The chance for befriending a person from a different faith knocked at my door -- literally -- as our next door neighbor, who belongs to the Hindu religion, married a woman from the Islamic religion. Well now everyone can understand why I said literally knocked at the door because we came to know about it only when one day she knocked at our door to ask for some help regarding a plumber's contact number to mend some leakage in her house. I should be very frank while writing the incident as I was shockingly surprised to know that she is the wife of our neighbor and her name is Nazmeen. Why I reacted in such a manner was because it was difficult to digest how a marriage could have taken place in two different faiths and maybe this was the reason that made a generally big fat Indian wedding to a quite hush-hush affair. For two to three days after that, the only discussion in our family was how life must be going inside the closed doors with the elderly parents accepting a muslim daughter-in -law. This made me so curious about her that I started looking for a chance to meet her in person, but that proved difficult as she was a working woman busy form morning till night. I had luck my way when one day I met her at a near by shop looking for cosmetics. I extended my helping hand in a field in which I am sure as a teenage girl I have expertise. I can't tell what I was expecting may be that she will speak in a different language or accent or whatever but when she started speaking I was disheartened (indeed) that she was speaking just like any other person: perfect Hindi and a mix of English.

Maybe she judged by looking at my face and smiled and asked why was I staring at her, I also told her about my thoughts.

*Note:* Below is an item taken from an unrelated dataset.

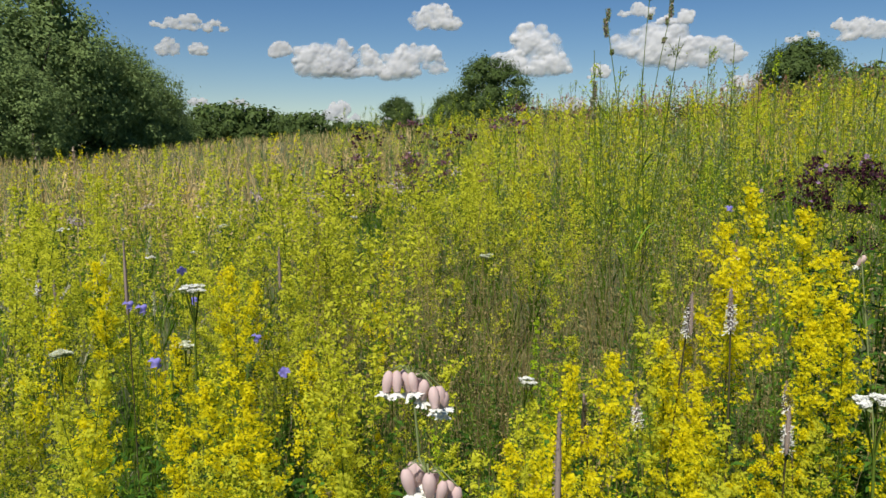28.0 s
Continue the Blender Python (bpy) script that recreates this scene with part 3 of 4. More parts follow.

She offered me to come to her house and have a chat with her on a Sunday. I gladly accepted but sadly my parents were not very enthusiastic about this. But I went to meet her and the first eye opener was the warmth with which she spoke to everyone in the house not only her own husband. I could clearly see the hesitation in the eyes of her in-laws, but she was very confident of herself. The next half an hour spent with her never made me realize even for a single moment that I was speaking to someone with a different faith. I noticed a saying hanging on the wall of her room: "God the Most High has revealed to me that you should adopt humility, so that nobody oppresses another, nor one should hold himself above another." She told me that this is an Islamic preaching and she likes it a lot and thus keeps it with herself.

From then on, we met on several occasions and I also observed her gradual acceptance by the entire neighbourhood and her own in-laws. I also got a chance to interact with her on her faith while preparing for a video conference. She happily told me stories from her faith. I was right in guessing that she must have faced rejection by her family on her choice of marriage. She told me sadly that her relatives believe that by providing her with the freedom to get higher education and work outside home, her parents paved the path of her self destruction as a result of which she married a Hindu boy. But she told that the marriage was only a result of mutual understanding, liking for each other. She shared with me that she will never force any of her kids to follow any particular religion but the religion of respect and tolerance. She was disheartened to see people having apprehensions about the longevity of their marriage just because they belong to two different religions.

Once, she quoted a saying from her religion -- "The strong one is not he who knocks out his adversary; the strong one is he who keeps control over his temper" -- while facing hostile treatment from some of our block residents. I liked it and use it in school whenever the need arises. She celebrates all Hindu festivals (like Diwali, Holi and Durga Puja) with equal zest and faith, although at times I feel that she is left alone in celebrating her own religious festivals. So this time all of my friends decided to bring some gifts for her on Id and also go with her to offer prayers in mosque. I can't tell you how happy she was to get some more company than her own husband.

After knowing her, I realized that humans are humans first, and then religious followers. If it is difficult for the older generation to accept such things then a least we the younger generation should make efforts in bridging the gap by showing us our support for such inter-religious unions.

Nazmeen has not tried to change the religious beliefs of her new family nor has her new family tried to do so, if common man is so understanding I wonder where the problem arises? For our entire building, she is one of us. I narrated to her an incident of my school, where I was facing problems with one of the girls who would always stay a step ahead in whatever I did, she told me that in Islam the Prophet preaches, "Avoid jealousy for this destroys good deeds as fire destroys wood." I could visualize myself as the wood and the pangs of jealousy actually burning my capabilities and since then I keep a check on it just by reminding myself of her lines.

Being her friend has helped me in understanding the religion which I considered as alien. I realized that every religion teaches us to be tolerant and respectful to others. Yes, I am different from her in the manner that I am more liberal as compared to her, she is a bit conservative in her dressing and I feel that she could easily be more open. After interacting with her, I pray that women in India are not oppressed by their families under the pretext of religion. When we sit together we are just two women, not two different religions, all our problems are almost similar, our talk is on mutual topics and we enjoy each other's company very much. I thank God for giving me such a good friend through whom I learned that every religion teaches us to be good humans.

I am a 16-year-old girl who believes in no one religion but in the goodness of all religions, for me religions take a back seat, what matters is the humanity. Am I sounding too great...every one of my friend thinks so but I am like that only and I wish I could make more and more youngsters feel like me. I study in Darbari Lal DAV Model School, Shalimar Bagh, Delhi, India and I wish to become a doctor and serve the society. Living in a joint family, I've gathered so much support and my elders have taught me the essence of my religion. But when I explore other religions I don't find them any different. I love meeting people, knowing them and becoming a face to faith member and my school has given me exactly that opportunity. Writing can be called a hobby closest to my heart and this blog has provided me a platform to write a story which has really changed my perceptions about a religion.